Long Term Memory & Working Memory
- Working Memory only holds 4 chuncks of information and often needs repeating.
- Long term memory is more like a storage while short term memory is like a bad neural blackboard that is very unclear.
- When you put something in your memory you need to revisit it at least a few times in order to increase the chance to think of it when you need it.
- Long term memory is huge.
- When you encounter something new, you often use your working memory. If you hope to move it into your long term memory, you will need to practice and time. You can do spaced repetition, but you must do it with a few days in between.

- Extending your practice over several days does make a difference.
- Research has shown that if you try to glue things into your memory by repeating something 20 times in one evening for example, it won’t stick nearly as well as if you practice it the same number of times over several days. Spaced repetition builds stronger neural structures by repeating them over a number of days.
- If you don’t leave time for the mortar to dry, that is time for the synoptic connections to form and strengthen, you won’t have a very good structure that can last)
The Importance of Sleeping in Learning
- Just plain being awake creates toxic products in your brain
- When we sleep, there will be fluid that can flow past these cells and wash the toxins out.
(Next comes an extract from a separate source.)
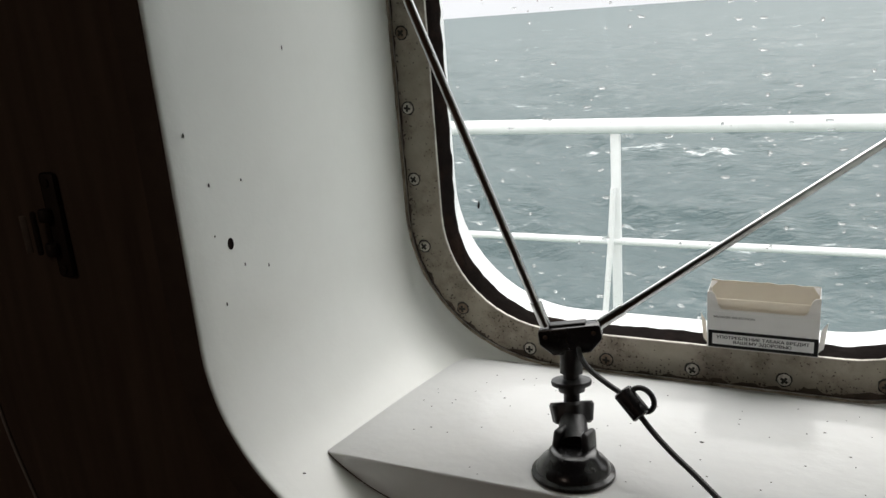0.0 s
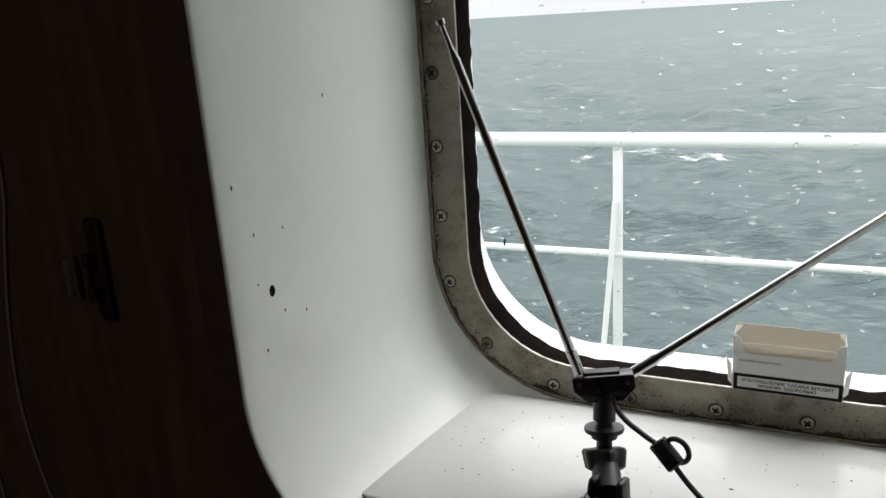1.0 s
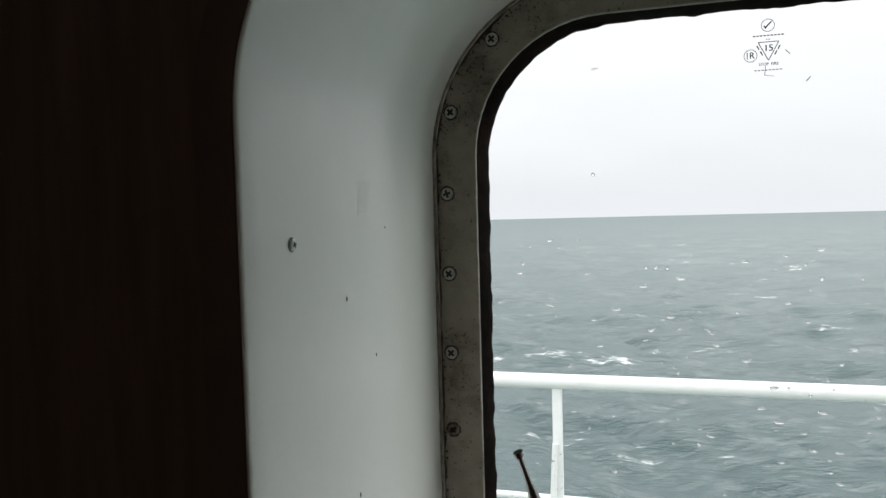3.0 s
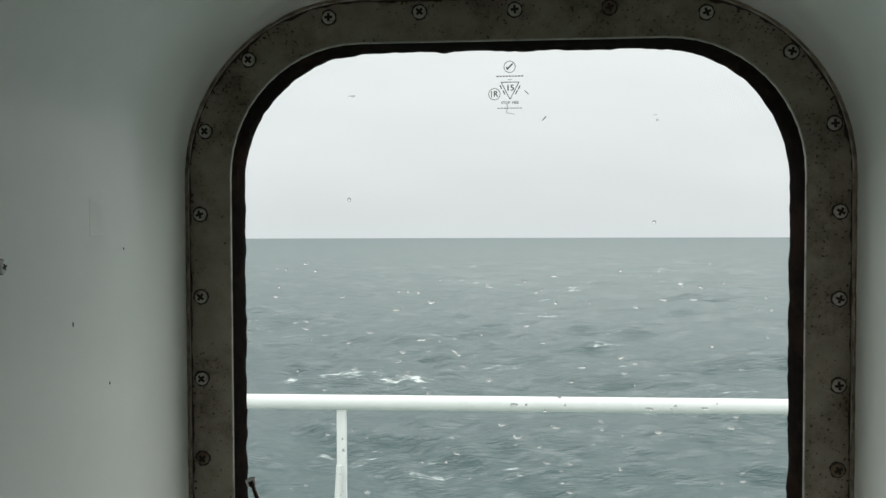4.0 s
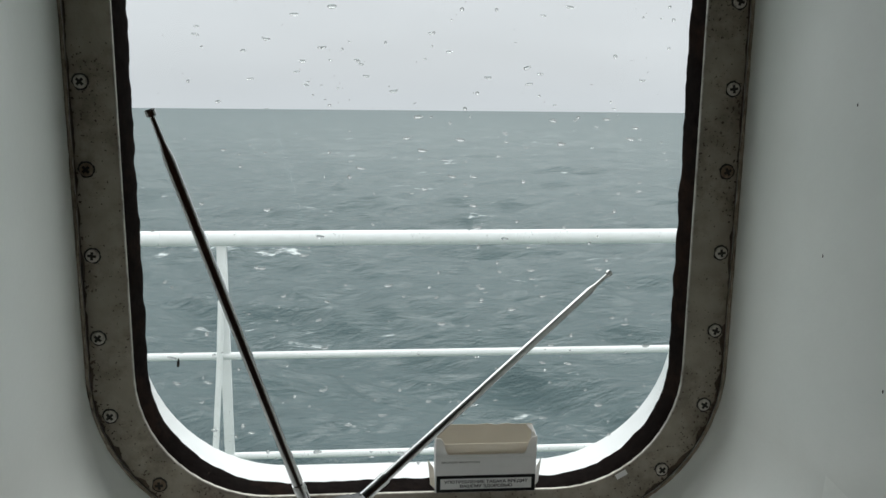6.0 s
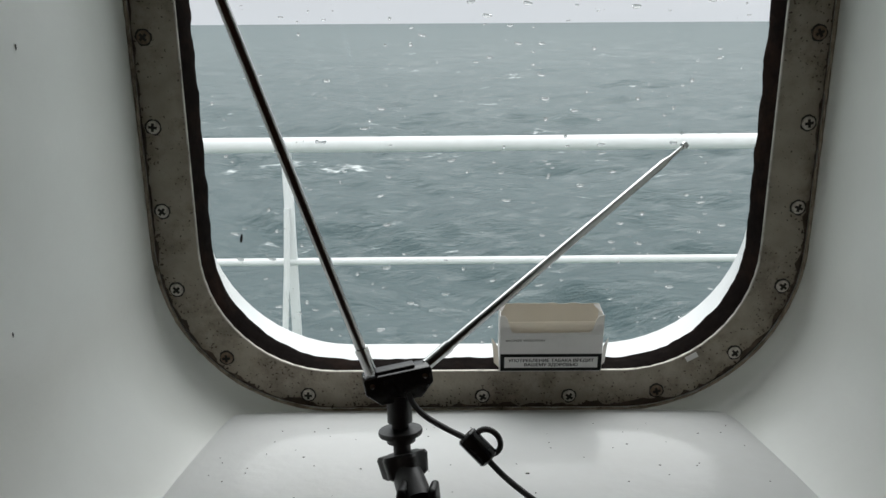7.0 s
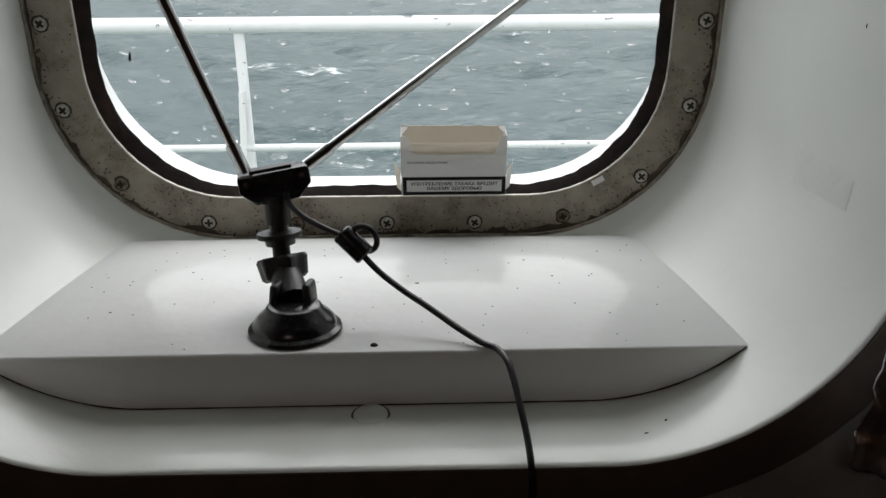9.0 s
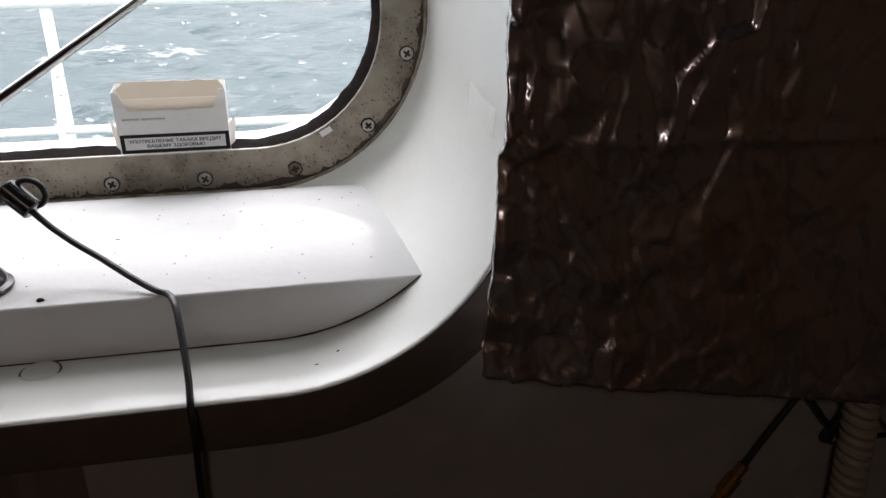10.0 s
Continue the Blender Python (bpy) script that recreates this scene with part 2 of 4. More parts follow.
STAIN = material("brown_grime", (0.055, 0.038, 0.027), 0.75, vary=0.3, scale=160, dirt=(0.14, 0.105, 0.075), dirt_amount=0.9, dirt_scale=60, bump=0.3, bump_scale=400)
INK = material("black_ink", (0.012, 0.013, 0.012), 0.6, vary=0.1, scale=200, spec=0.15)
INK_GREY = material("grey_ink", (0.22, 0.21, 0.19), 0.5, vary=0.1, scale=200)
ETCH = material("stamp_ink", (0.06, 0.065, 0.065), 0.6, vary=0.2, scale=400)
# The dirt patches and bluish base paint reflected cabin tints into the colour.
FOIL = material("aluminium_foil", (0.80, 0.83, 0.89), 0.23, metal=1.0, vary=0.08, scale=80, dirt=(0.84, 0.60, 0.38), dirt_from=0.45, dirt_amount=0.8, dirt_scale=9)
BRONZE = material("dark_bronze", (0.05, 0.038, 0.031), 0.6, metal=0.2, vary=0.2, scale=100)
BRASS = material("gold_connector", (0.55, 0.33, 0.10), 0.3, metal=1.0, vary=0.15, scale=200)
CORD = material("beige_cord", (0.34, 0.29, 0.22), 0.5, vary=0.05, scale=100)
WIRE = material("grey_wire", (0.55, 0.55, 0.52), 0.4, vary=0.1, scale=100)
TAPE = material("old_tape", (0.765, 0.78, 0.745), 0.3, vary=0.04, scale=100, dirt=(0.62, 0.62, 0.55), dirt_amount=0.4, dirt_scale=40)
DECK = material("deck_paint", (0.10, 0.16, 0.13), 0.6, vary=0.2, scale=10, dirt_amount=0.4, dirt_scale=2)


# ---- mesh helpers ----
def part(name, bm, mat, parent=None, label="", smooth=35):
    """Links a bmesh as one mesh object, under a thing or a part."""
    me = bpy.data.meshes.new(name)
    bmesh.ops.recalc_face_normals(bm, faces=bm.faces[:])
    bm.to_mesh(me)
    bm.free()
    for mt in (mat if isinstance(mat, (list, tuple)) else [mat]):
        me.materials.append(mt)
    if smooth:
        me.polygons.foreach_set("use_smooth", [True] * len(me.polygons))
        me.set_sharp_from_angle(angle=radians(smooth))
    ob = new(name, me)
    if parent:
        ob.parent = parent
    if label:
        ob["label"] = label
    return ob


def thing(name, label, category, group="", kind=""):
    return tagged(new(name), label, category, group, kind)


def rr(hw, zb, zt, r, n=14, m=10):
    """A rounded rectangle in x and z, as a closed loop with an even count whatever its size."""
    pts = []
    corners = ((hw - r, zt - r, 0), (-hw + r, zt - r, 90), (-hw + r, zb + r, 180), (hw - r, zb + r, 270))
    for k, (cx, cz, a0) in enumerate(corners):
        for i in range(n + 1):
            a = radians(a0 + 90 * i / n)
            pts.append((cx + r * math.cos(a), cz + r * math.sin(a)))
        nx, nz, na = corners[(k + 1) % 4]
        end = (nx + r * math.cos(radians(na)), nz + r * math.sin(radians(na)))
        beg = pts[-1]
        for i in range(1, m):
            pts.append((beg[0] + (end[0] - beg[0]) * i / m, beg[1] + (end[1] - beg[1]) * i / m))
    return pts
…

We want to avoid taking tests or doing anything difficult with little sleep the night before cause its like trying to think with poison on the brain.
- Too little sleep over too long of a time can also be associated with all sorts of nasty conditions including headaches, depression, heart disease, diabetes and just plain dying earlier.
- During sleep, your brain tidies up ideas and concepts you’re thinking about and learning. It erases the less important parts of memories and simultaneously strengthens areas that you need or want to remember.
- During sleep, your brain also rehearses some of the tougher parts of whatever you’re trying to learn, going over and over neural patterns to deepen and strengthen them. Studying what you want to learn before sleep increase the chance of dreaming about it which strength the memory.
- Sleep has also been shown to make a remarkable difference in your ability to figure out difficult problems and to understand what you’re trying to learn. It’s as if the complete deactivation of the conscious you in the prefrontal cortex at the forefront of your brain helps other areas of your brain start talking more easily to one another allowing them to put together the neural solution to your learning task while you’re sleeping.
- If you’re going over what you’re learning right before you take a nap or going to sleep for the evening, you have an increased chance of dreaming about it.
Interview with Dr. Terrence Sejnowski interesting points
- He likes to learning by doing (instead of reading)
- When dealing with boring lectures, ask a question. Active learning is better than passive learning.
- Jogging and exercising to help with diffuse mode, which help with new ideas. But very often these new ideas vanish, that's why he brings a little notepad with him so that he can write it down before he forgets them.
- You have same number of neurons since you were born, some may even die. However, you will have new neurons in your Hippocampus even as an adult.
- Experiment number of neurons in rats’ Hippocampus will be increased after talking to other rats. If that is not an option, exercise will also increase neurons in Hippocampus.
- Being surrounded by creative people help yourself to become creative.
- Test tip: test is like a skill and can be learned. For example when you are stuck in one question, go to the next one and then go back.
- Even Nobel prize winner will ignore ordinary things like the fact that the brain model in his room is much bigger than a real brain. There are so many to be discovered in our ordinary life and all you need is to see things with a new perspective.